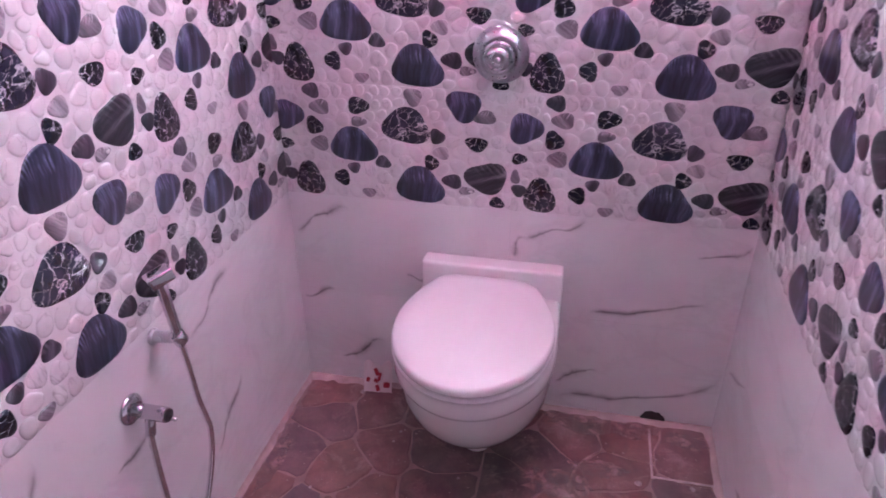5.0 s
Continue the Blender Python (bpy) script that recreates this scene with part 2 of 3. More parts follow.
M_SLABGREY = floor_stone("slate_flagstone", (0.12, 0.1, 0.098), (0.1, 0.088, 0.09), (0.14, 0.105, 0.1))
M_SMEAR = plain("dried_cement_smear", (0.5, 0.35, 0.335), 0.9, vary=0.3, scale=30, relief=0.5, fine=70)
smear_nt = M_SMEAR.node_tree
smear_alpha = ramp(smear_nt, noise_tex(smear_nt, coords(smear_nt), 24, 7, 0.72).outputs["Fac"], [(0.36, (0.0,)), (0.62, (0.85,))])
smear_nt.links.new(smear_alpha, smear_nt.nodes["Principled BSDF"].inputs["Alpha"])
M_TRIM = plain("polished_edge_trim", (0.72, 0.7, 0.6), 0.15, 1.0, vary=0.2, scale=30, relief=0.05)
M_GROUT = plain("floor_grout", (0.4, 0.275, 0.255), 0.85, vary=0.3, scale=12, relief=0.5)
M_CEMENT = plain("pinkish_white_cement", (0.52, 0.42, 0.4), 0.9, vary=0.25, scale=18, relief=0.6, fine=60)
M_FLECK = plain("dried_paint_fleck", (0.46, 0.38, 0.37), 0.8, vary=0.4, scale=90, relief=0.4)
M_STRIP = plain("pale_floor_joint", (0.6, 0.5, 0.48), 0.9, vary=0.35, scale=40, relief=0.5)
M_VALVE = plain("silver_valve_chrome", (0.56, 0.61, 0.62), 0.3, 1.0, vary=0.06, relief=0.0)
M_RED = plain("red_print", (0.36, 0.02, 0.035), 0.4)
M_STEEL = plain("flexible_steel_hose", (0.74, 0.72, 0.74), 0.16, 1.0, vary=0.05, relief=0.02)
M_PAPER = plain("white_sachet_foil", (0.78, 0.72, 0.72), 0.35)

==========

- SHORT TASK
Leaving the pictures aside, transcribe the entire listing exactly.

- TASK SOLUTION
5.0 s
Continue the Blender Python (bpy) script that recreates this scene with part 2 of 3. More parts follow.
M_SLABGREY = floor_stone("slate_flagstone", (0.12, 0.1, 0.098), (0.1, 0.088, 0.09), (0.14, 0.105, 0.1))
M_SMEAR = plain("dried_cement_smear", (0.5, 0.35, 0.335), 0.9, vary=0.3, scale=30, relief=0.5, fine=70)
smear_nt = M_SMEAR.node_tree
smear_alpha = ramp(smear_nt, noise_tex(smear_nt, coords(smear_nt), 24, 7, 0.72).outputs["Fac"], [(0.36, (0.0,)), (0.62, (0.85,))])
smear_nt.links.new(smear_alpha, smear_nt.nodes["Principled BSDF"].inputs["Alpha"])
M_TRIM = plain("polished_edge_trim", (0.72, 0.7, 0.6), 0.15, 1.0, vary=0.2, scale=30, relief=0.05)
M_GROUT = plain("floor_grout", (0.4, 0.275, 0.255), 0.85, vary=0.3, scale=12, relief=0.5)
M_CEMENT = plain("pinkish_white_cement", (0.52, 0.42, 0.4), 0.9, vary=0.25, scale=18, relief=0.6, fine=60)
M_FLECK = plain("dried_paint_fleck", (0.46, 0.38, 0.37), 0.8, vary=0.4, scale=90, relief=0.4)
M_STRIP = plain("pale_floor_joint", (0.6, 0.5, 0.48), 0.9, vary=0.35, scale=40, relief=0.5)
M_VALVE = plain("silver_valve_chrome", (0.56, 0.61, 0.62), 0.3, 1.0, vary=0.06, relief=0.0)
M_RED = plain("red_print", (0.36, 0.02, 0.035), 0.4)
M_STEEL = plain("flexible_steel_hose", (0.74, 0.72, 0.74), 0.16, 1.0, vary=0.05, relief=0.02)
M_PAPER = plain("white_sachet_foil", (0.78, 0.72, 0.72), 0.35)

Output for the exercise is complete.